A 15-year-old British girl was prevented from returning to her school in the UK for six weeks after a trip to see her grandmother in Italy because of the Home Office's new rule requiring dual British nationals to have a British passport to get back into the country.
The girl, who was stranded in Rome in April, is just the latest of a number of children and young adults hit by a new Labour government rule that came into force in February.
New Rule and Its Impact
Under the rules, dual nationals risk being denied boarding of a flight, train or ferry if they do not present a British passport, current or expired, or a “certificate of entitlement”, costing £589, attached to the passport of their second nationality.
Rowan Somerville, an author and the father of the 15-year-old, has sharply criticised the Home Office and the Foreign Office for being unable to help a British child return to school because of a new rule they created.
Other Affected Individuals
Others hit by the new Home Office rule included a young British woman trying to come home from Spain and children returning from Denmark. Many have complained of inadequate communication with the public.
In April, Somerville’s daughter was refused boarding for the flight home to the UK, where she lives. “The embassy, the Home Office and the Foreign Office bounced us from one to another,” he said.
Bureaucratic Nightmare
“They are playing with people’s lives, a child’s education. It is loathsome,” said Somerville. The Home Office could not issue the girl’s parents with a temporary passport on the grounds she did not have a British passport in the first place, said Somerville.
Her school implored government departments to intervene, writing to say they were “increasingly concerned about her prolonged absence from education”.
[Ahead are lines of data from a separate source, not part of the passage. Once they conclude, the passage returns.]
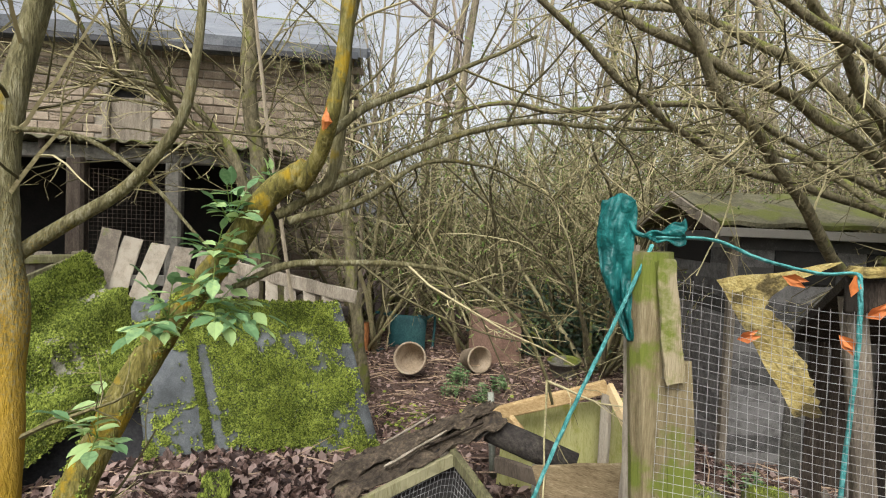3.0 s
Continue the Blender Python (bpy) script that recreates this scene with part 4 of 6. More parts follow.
# junk timber behind
for a, b, w, mt in (((6.5, 5.0, 0.05), (7.6, 4.1, 0.28), 0.14, "wood_ply"), ((6.7, 5.3, 0.1), (8.2, 4.6, 0.22), 0.12, "wood_ply"), ((7.0, 4.2, 0.02), (7.2, 4.0, 0.5), 0.1, "rust"), ((6.9, 5.7, 0.1), (8.4, 5.6, 0.3), 0.16, "wood_dark"), ((7.3, 5.2, 0.25), (8.0, 4.2, 0.34), 0.1, "wood_new")):
    ob = thing("scrap_timber", "broken brown timber in a heap of scrap", "timber", "scrap heap")
    board(ob, "timber", mt, a, b, w, 0.06, (0, 0, 1), 0.01, 5)
for c, r in (((7.6, 5.4, 0.12), 0.14), ((8.1, 5.0, 0.1), 0.12), ((7.2, 5.9, 0.1), 0.13)):
    one("log", "bark_dark", Acc.tube, curve_pts([(c[0] - 0.5, c[1] + 0.2, c[2]), (c[0], c[1], c[2] + 0.04), (c[0] + 0.6, c[1] - 0.25, c[2])], 8), [r, r * 1.05, r, r * 0.97, r * 0.95, r * 0.95, r * 0.93, r * 0.9, r * 0.9], 10, label="dark rotting log in the scrap heap", category="log", group="scrap heap", smooth=True)

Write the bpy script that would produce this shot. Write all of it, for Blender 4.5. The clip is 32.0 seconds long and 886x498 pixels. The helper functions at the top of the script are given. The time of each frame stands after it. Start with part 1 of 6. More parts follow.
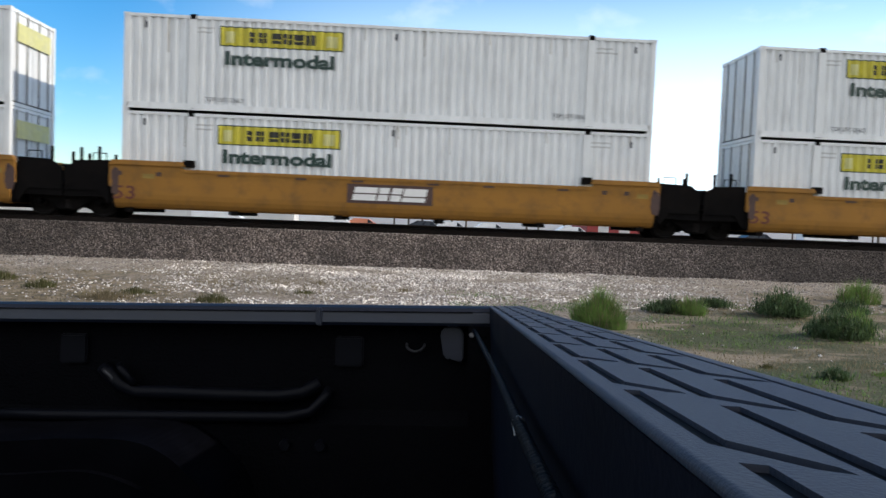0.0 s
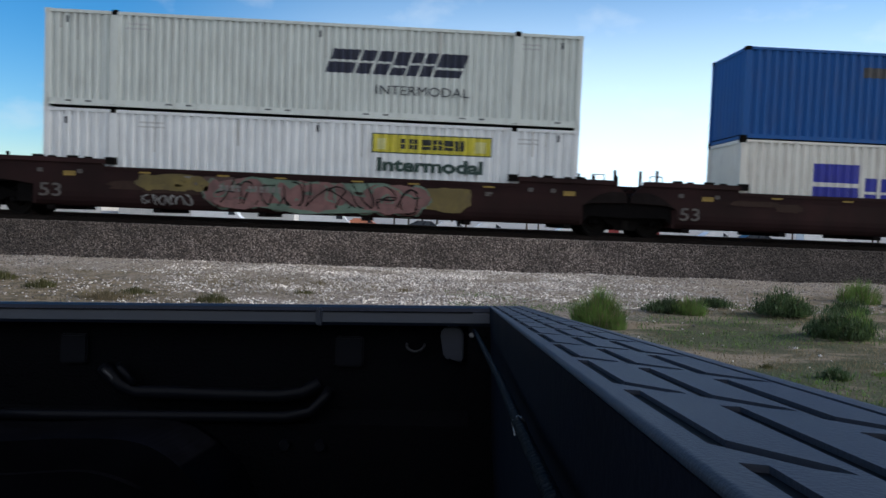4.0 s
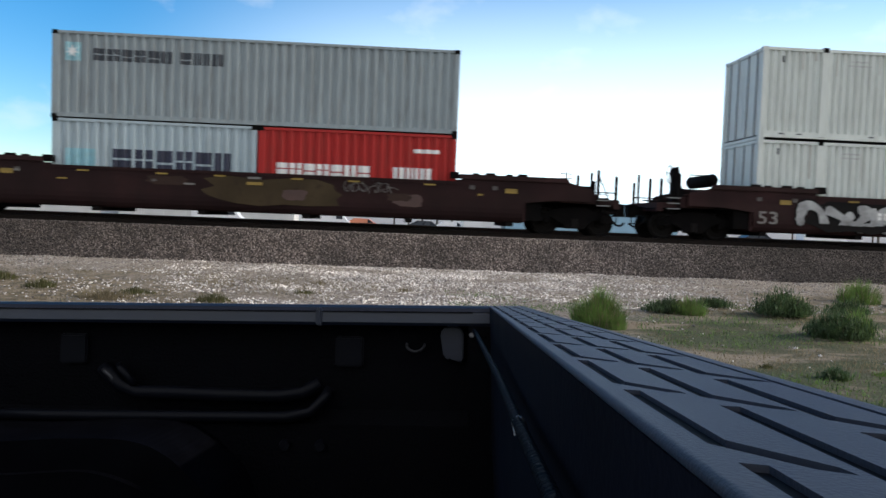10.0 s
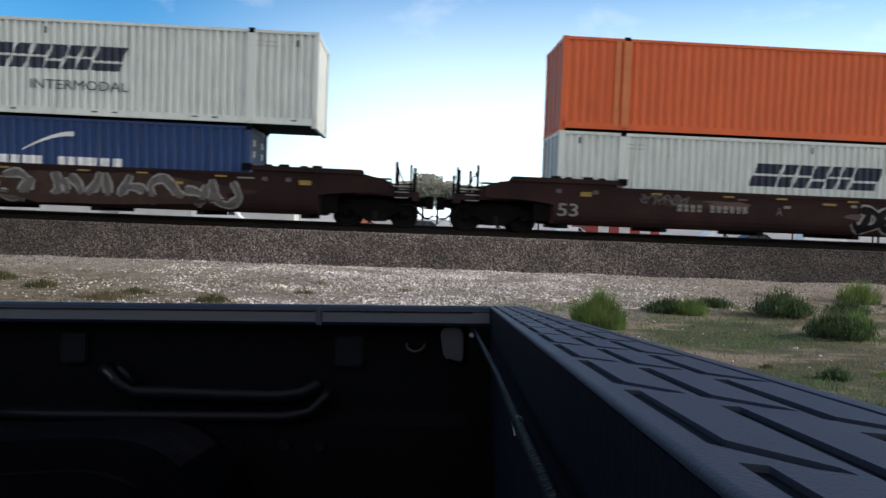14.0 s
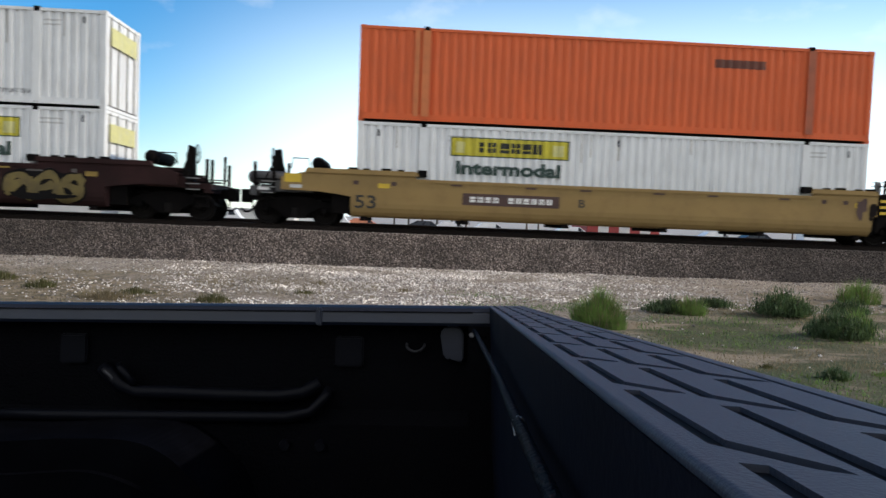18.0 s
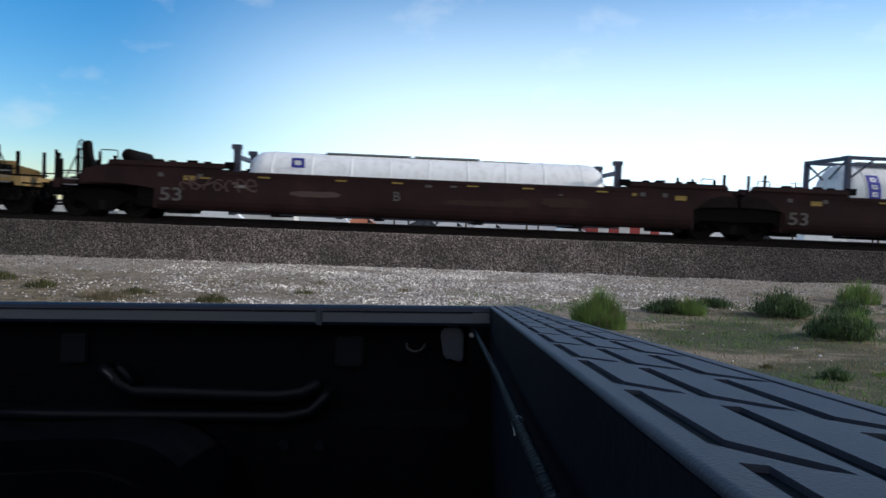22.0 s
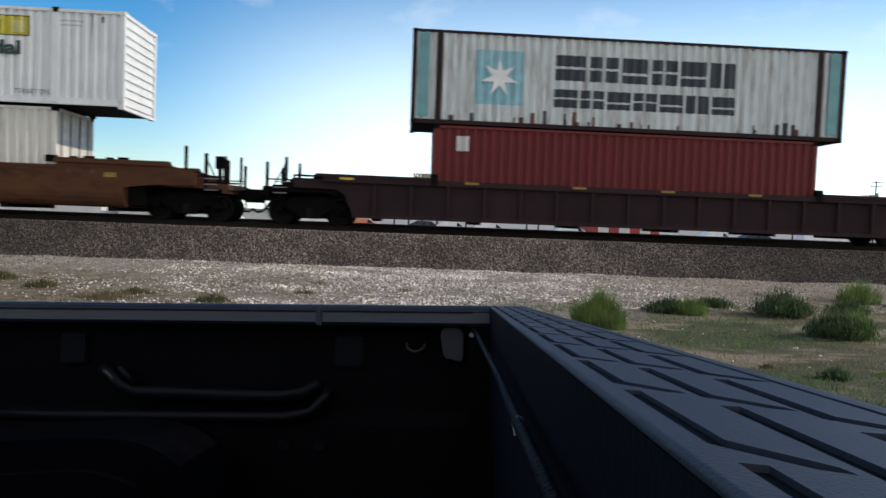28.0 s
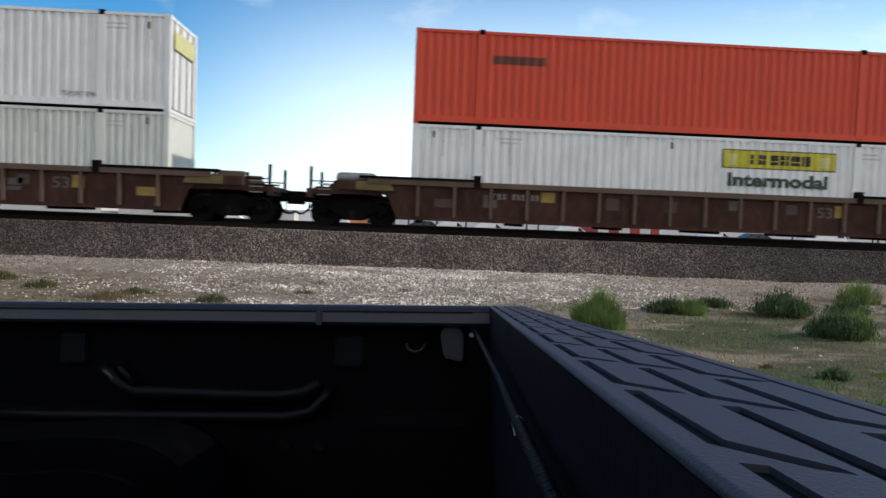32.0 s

Somerville’s local MP Joe Powell also made representations to the Home Office and eventually the FCDO issued her with a emergency travel document.
Powell said he would be writing to the immigration minister, Mike Tapp, to ensure no other schoolchildren are left stranded by the Home Office rules, which were not communicated meaningfully to the public.
“Despite having a British parent, two valid passports, and having been at school in the UK since nursery, changes to Home Office rules resulted in her being stuck in Rome and missing six weeks of school,” he said.
“Thankfully, we were able to help and she’s now at home and back in school, but unfortunately this was not an isolated case, and it raises serious concerns about how government departments communicate policy changes once they’ve been introduced – and support those who have slipped through the net.”
Passport Application Delays
Somerville described the process as a bureaucratic nightmare, topped by another three months trying to get his daughter the British passport she now requires, something the government website says takes three weeks.
He praised the “remarkable kindness” and “willingness to help” of the frontline customer service centre at the Passport Office, but said after that he hit a wall of “stupidity”.
To illustrate the Kafkaesque nightmare dealing with the passport, he said that at one point he got a call from a senior official to tell him they could no longer talk to him as his daughter had turned 16.
“I told them I had spoken to 14 different people in their office and, instead of resolving the complaint, they were phoning me to tell me they couldn’t speak to me. It beggars belief.
“This is the kind of general circumlocution that goes on, the sheer lack of intelligent use of manpower.
“They should be focusing on real cases, which need effort.
“The frontline customer staff are very kind. But it is not their fault they are impotent.”
Home Office Response
Previously, the Home Office has dismissed as “absurd” the idea that it did not communicate the rule change, arguing it had done so on the gov.uk website.
A Home Office spokesperson said Sommerville’s daughter “was granted an emergency travel document in May, enabling them to return to the UK”, but did not offer comment on the issue of a minor being refused return to her home country and missing six weeks of school.
They added: “We also remained in contact regarding a passport application, and once the required information was received and checks were concluded, a passport was issued within eight days.”
They said that since February “all dual British citizens have needed to present either a valid British passport or certificate of entitlement when travelling to the UK. Without one, carriers cannot verify British citizenship, which may lead to delays or refused boarding.”
The FCDO has been approached for comment.